— Records supplied —
+ + + + + + +
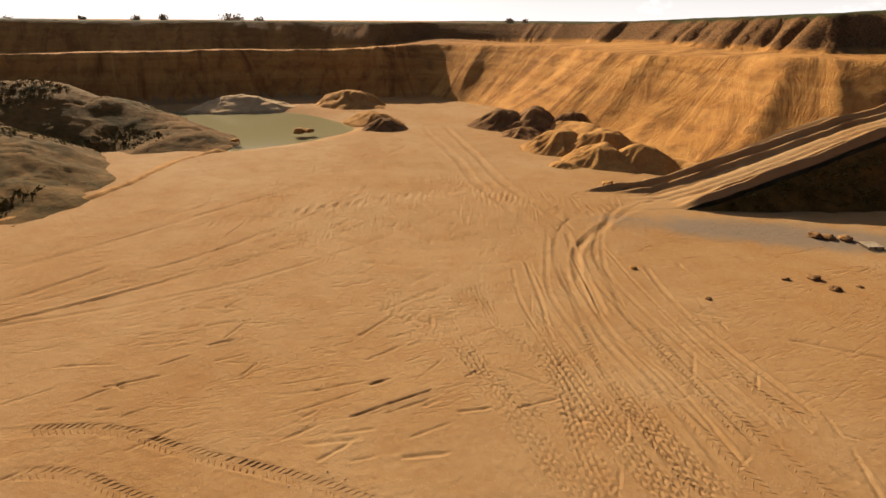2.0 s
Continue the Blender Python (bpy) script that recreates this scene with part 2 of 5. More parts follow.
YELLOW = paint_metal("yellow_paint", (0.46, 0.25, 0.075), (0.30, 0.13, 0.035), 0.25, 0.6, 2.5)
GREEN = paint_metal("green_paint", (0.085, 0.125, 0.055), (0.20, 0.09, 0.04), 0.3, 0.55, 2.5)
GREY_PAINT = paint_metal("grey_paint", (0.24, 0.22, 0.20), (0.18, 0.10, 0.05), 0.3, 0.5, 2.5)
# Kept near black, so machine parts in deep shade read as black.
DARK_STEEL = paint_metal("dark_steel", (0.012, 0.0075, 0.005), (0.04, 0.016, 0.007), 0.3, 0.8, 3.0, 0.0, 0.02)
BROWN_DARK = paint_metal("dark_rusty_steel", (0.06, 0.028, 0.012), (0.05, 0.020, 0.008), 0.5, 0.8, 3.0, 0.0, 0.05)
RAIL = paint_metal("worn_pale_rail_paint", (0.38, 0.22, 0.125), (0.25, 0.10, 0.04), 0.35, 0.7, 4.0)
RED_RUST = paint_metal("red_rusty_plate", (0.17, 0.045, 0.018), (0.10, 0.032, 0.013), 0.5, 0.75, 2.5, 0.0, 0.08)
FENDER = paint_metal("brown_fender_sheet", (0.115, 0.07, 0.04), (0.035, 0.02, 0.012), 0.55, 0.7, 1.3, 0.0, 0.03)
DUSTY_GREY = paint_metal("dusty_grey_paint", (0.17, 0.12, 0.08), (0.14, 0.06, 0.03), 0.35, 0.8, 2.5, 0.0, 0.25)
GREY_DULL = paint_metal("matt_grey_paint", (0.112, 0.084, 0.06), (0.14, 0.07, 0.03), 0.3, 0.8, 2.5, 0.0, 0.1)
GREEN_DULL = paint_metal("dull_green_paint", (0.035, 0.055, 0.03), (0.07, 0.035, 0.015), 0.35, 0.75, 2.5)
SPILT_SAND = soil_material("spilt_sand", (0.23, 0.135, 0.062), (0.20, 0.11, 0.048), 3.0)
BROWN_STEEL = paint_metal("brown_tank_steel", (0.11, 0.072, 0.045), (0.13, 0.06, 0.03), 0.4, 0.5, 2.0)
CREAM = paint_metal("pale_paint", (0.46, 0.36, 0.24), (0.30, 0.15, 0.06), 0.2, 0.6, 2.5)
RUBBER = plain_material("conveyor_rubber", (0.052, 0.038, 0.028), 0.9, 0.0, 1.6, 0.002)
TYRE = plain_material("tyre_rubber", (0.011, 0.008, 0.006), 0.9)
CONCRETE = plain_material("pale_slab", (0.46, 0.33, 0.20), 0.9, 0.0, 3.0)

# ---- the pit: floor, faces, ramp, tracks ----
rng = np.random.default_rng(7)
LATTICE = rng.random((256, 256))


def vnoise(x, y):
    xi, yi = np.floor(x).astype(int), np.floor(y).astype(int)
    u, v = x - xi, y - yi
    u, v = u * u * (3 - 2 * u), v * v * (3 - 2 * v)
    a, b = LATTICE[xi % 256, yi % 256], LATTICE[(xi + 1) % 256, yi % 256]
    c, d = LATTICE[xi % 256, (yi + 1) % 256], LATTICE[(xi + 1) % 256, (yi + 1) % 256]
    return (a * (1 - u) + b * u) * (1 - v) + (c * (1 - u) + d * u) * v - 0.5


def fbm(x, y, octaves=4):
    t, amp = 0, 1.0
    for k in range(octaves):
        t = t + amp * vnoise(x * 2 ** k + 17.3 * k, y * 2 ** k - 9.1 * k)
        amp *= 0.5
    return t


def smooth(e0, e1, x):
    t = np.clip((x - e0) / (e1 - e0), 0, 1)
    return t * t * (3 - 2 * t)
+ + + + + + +
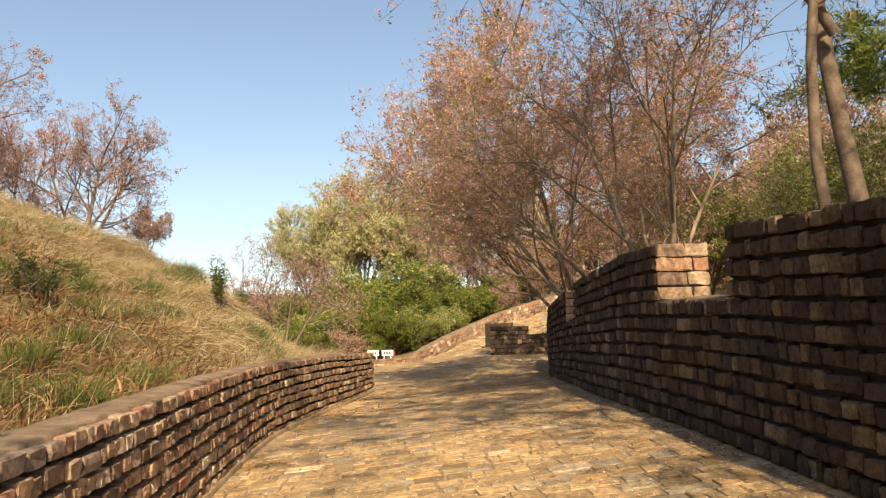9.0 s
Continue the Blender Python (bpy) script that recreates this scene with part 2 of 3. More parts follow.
+ + + + + + +
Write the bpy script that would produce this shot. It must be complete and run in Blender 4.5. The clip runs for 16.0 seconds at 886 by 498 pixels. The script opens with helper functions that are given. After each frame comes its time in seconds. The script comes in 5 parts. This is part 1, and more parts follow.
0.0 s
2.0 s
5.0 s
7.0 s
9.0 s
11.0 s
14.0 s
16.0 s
+ + + + + + +
The word "this" may appear on some lines. Report how many lines hold it, giving the number alone.

3